Nevsun Resources Ltd v Araya 2020 SCC 5 - 28 February 2020
Country
Year
2020
Summary
Public international law - Human rights - Act of state doctrine - Customary international law - Jus cogens - Peremptory norms - Doctrine of adoption - Direct remedy for breach of customary international law - Eritrean workers commencing action against Canadian corporation in British Columbia - Workers alleging they were forced to work at mine owned by Canadian corporation in Eritrea and subjected to violent, cruel, inhuman and degrading treatment and seeking damages for breaches of customary international law prohibitions and of domestic torts - Corporation bringing motion to strike pleadings on basis of act of state doctrine and on basis that claims based on customary international law have no reasonable prospect of success - Whether act of state doctrine forms part of Canadian common law - Whether customary international law prohibitions against forced labour, slavery, cruel, inhuman or degrading treatment and crimes against humanity can ground claim for damages under Canadian law - Whether claims should be struck.

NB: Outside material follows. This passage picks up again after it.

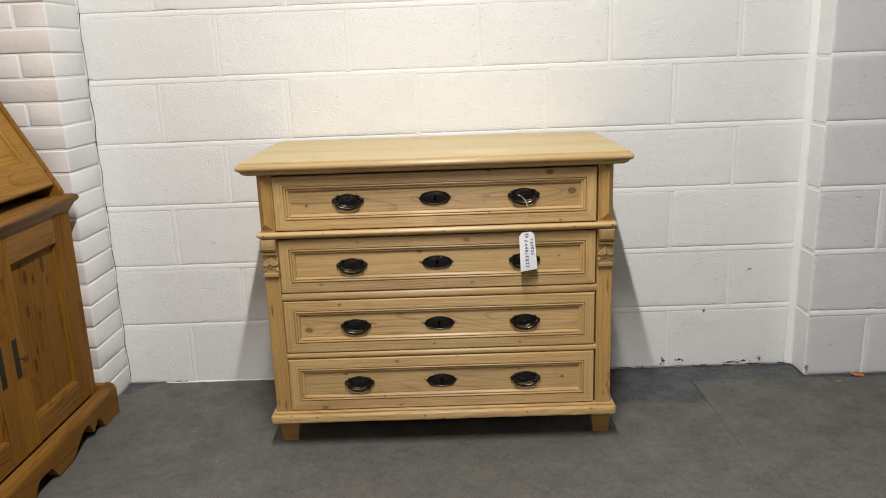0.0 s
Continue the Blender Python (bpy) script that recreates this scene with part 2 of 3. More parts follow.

Three Eritrean workers claim that they were indefinitely conscripted through Eritrea’s military service into a forced labour regime where they were required to work at a mine in Eritrea. They claim they were subjected to violent, cruel, inhuman and degrading treatment. The mine is owned by a Canadian company, Nevsun Resources Ltd. The Eritrean workers started proceedings in British Columbia against Nevsun and sought damages for breaches of customary international law prohibitions against forced labour, slavery, cruel, inhuman or degrading treatment, and crimes against humanity. They also sought damages for breaches of domestic torts including conversion, battery, unlawful confinement, conspiracy and negligence. Nevsun brought a motion to strike the pleadings on the basis of the act of state doctrine, which precludes domestic courts from assessing the sovereign acts of a foreign government. Nevsun also took the position that the claims based on customary international law should be struck because they have no reasonable prospect of success. The chambers judge dismissed Nevsun’s motion to strike, and the Court of Appeal agreed.